### Provided data ###

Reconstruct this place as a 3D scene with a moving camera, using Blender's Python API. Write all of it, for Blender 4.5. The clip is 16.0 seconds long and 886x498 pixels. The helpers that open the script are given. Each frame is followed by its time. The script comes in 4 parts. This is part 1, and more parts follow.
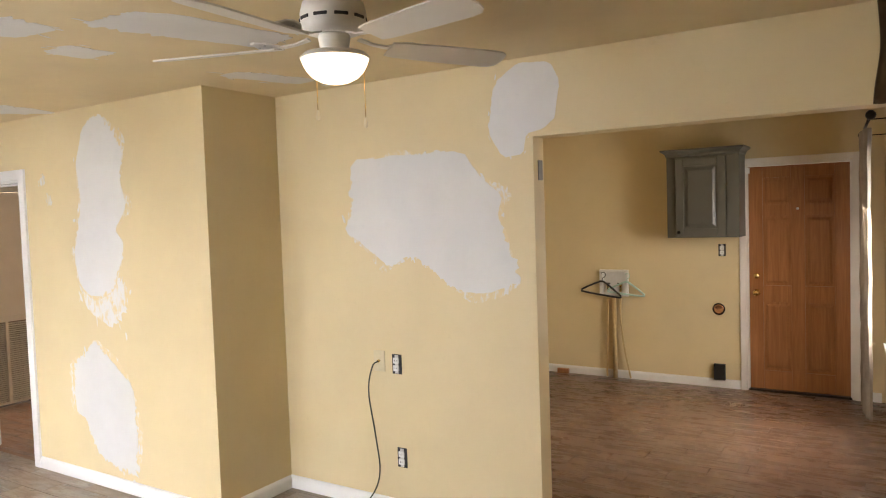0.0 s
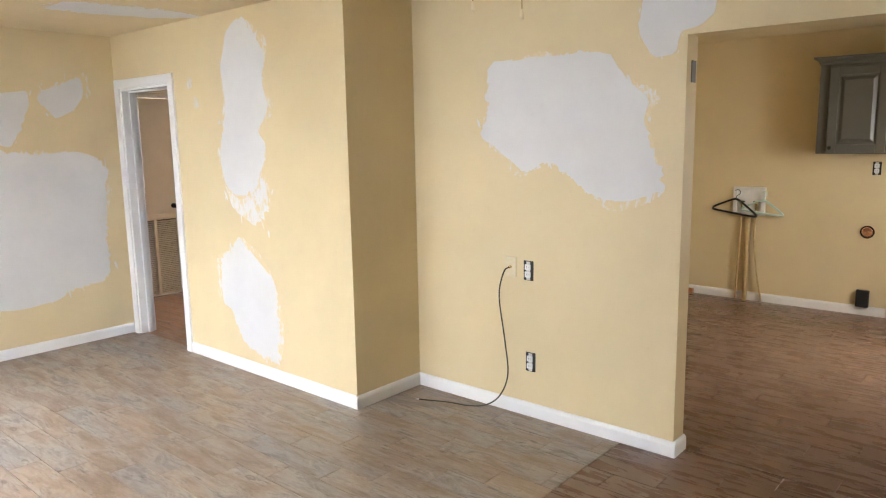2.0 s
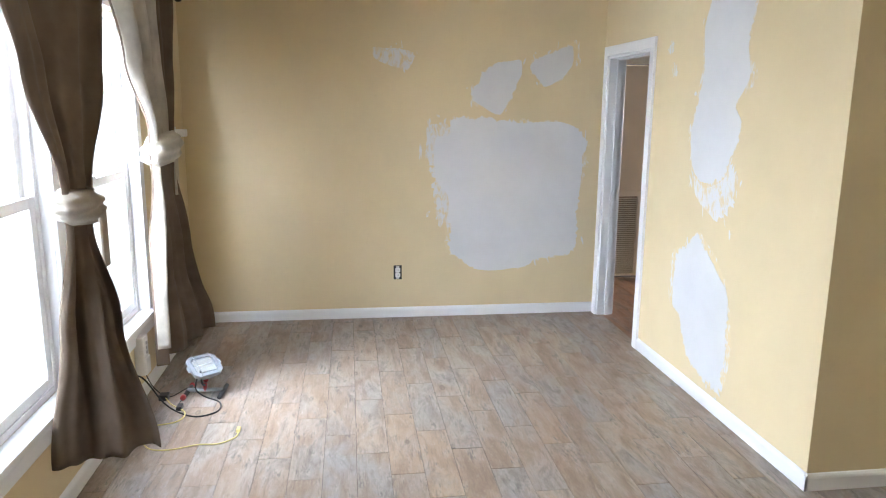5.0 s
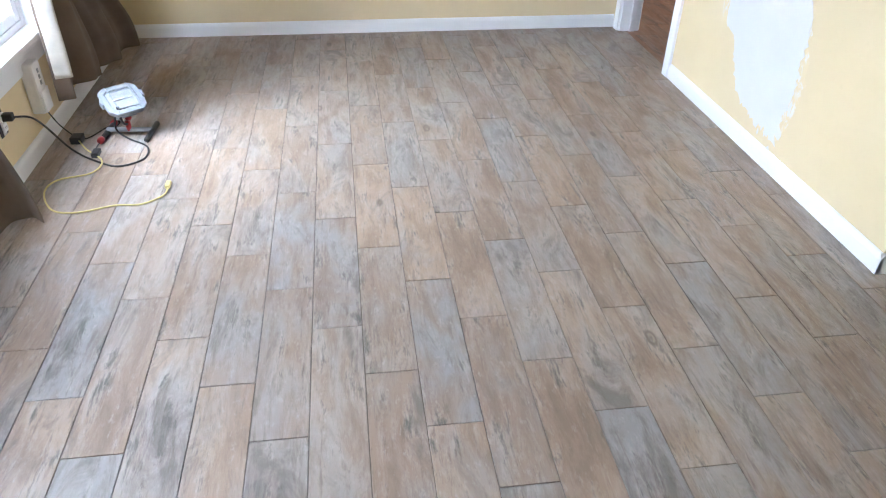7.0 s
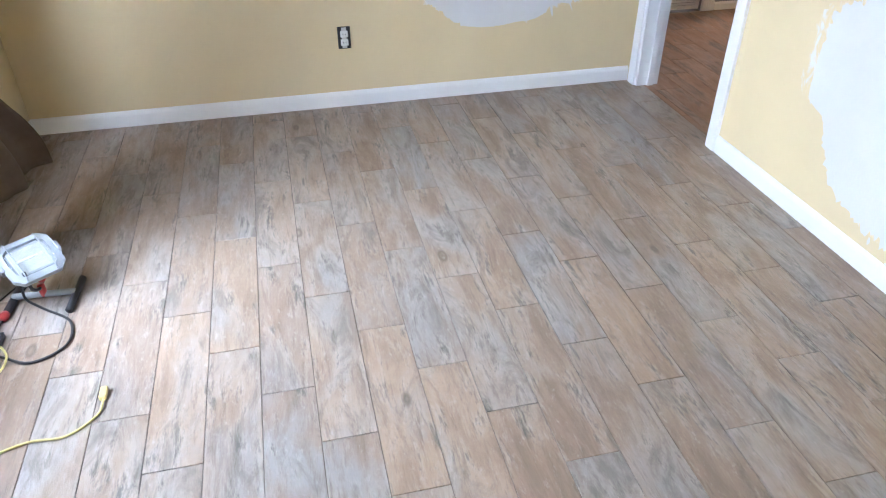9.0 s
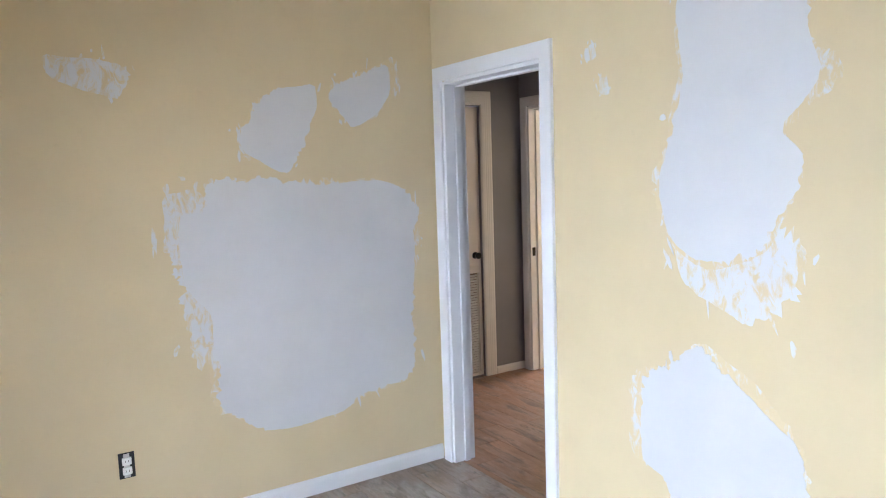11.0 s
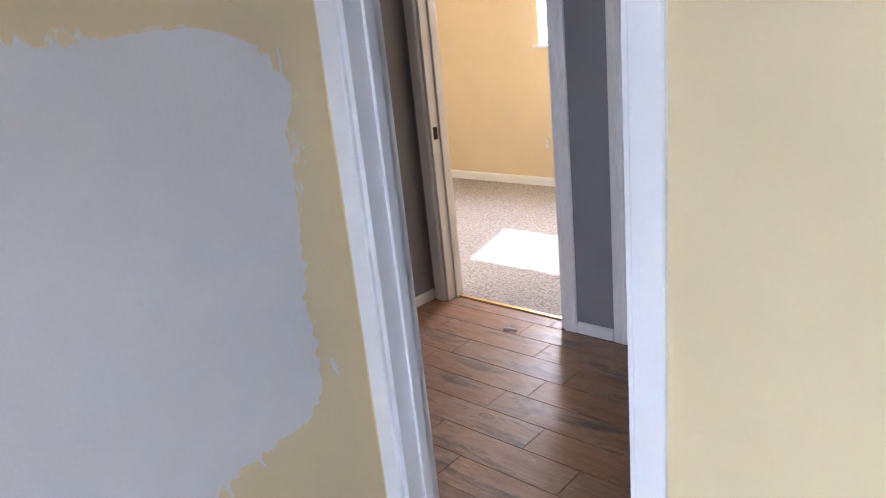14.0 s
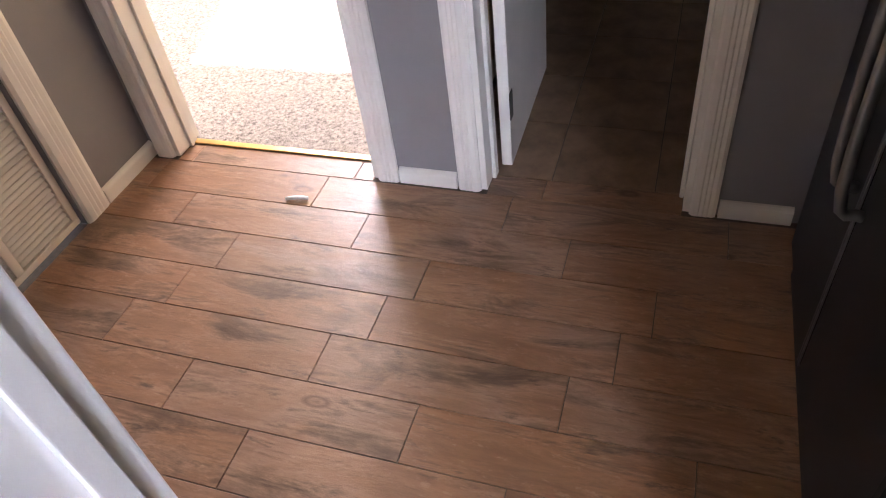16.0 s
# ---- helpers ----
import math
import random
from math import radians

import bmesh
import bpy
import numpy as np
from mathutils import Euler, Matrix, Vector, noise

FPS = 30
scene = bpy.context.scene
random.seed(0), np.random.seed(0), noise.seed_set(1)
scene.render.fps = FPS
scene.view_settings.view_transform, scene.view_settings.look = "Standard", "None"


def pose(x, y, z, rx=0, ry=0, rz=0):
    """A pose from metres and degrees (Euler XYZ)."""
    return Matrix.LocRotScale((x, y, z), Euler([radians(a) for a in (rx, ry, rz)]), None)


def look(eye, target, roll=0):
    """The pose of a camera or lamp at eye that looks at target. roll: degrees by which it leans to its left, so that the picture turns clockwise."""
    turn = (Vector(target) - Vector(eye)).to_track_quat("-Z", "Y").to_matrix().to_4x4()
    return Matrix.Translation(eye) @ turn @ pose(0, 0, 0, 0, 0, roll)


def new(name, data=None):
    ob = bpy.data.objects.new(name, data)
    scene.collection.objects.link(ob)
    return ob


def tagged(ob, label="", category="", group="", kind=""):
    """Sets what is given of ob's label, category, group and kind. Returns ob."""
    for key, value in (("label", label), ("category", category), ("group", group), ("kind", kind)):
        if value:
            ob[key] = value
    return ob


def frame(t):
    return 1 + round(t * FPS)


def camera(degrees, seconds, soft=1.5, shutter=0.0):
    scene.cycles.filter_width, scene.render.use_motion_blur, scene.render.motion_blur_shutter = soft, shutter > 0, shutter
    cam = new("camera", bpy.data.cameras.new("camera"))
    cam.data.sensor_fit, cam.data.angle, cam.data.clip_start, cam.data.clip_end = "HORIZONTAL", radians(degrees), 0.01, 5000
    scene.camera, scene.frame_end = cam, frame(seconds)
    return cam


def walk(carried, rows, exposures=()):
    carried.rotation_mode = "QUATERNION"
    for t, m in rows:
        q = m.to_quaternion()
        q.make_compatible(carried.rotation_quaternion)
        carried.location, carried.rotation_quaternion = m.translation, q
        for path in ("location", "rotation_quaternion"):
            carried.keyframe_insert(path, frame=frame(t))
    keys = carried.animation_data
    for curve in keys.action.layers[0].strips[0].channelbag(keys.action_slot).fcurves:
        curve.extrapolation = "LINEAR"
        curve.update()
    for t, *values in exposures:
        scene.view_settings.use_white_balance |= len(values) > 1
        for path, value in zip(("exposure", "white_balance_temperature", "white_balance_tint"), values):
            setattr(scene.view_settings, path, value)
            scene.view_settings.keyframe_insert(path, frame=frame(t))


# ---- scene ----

###

### Set task
Looking at the data above, how many lines hold the word "soft"? Respond with the number alone.

### Solution to this problem
2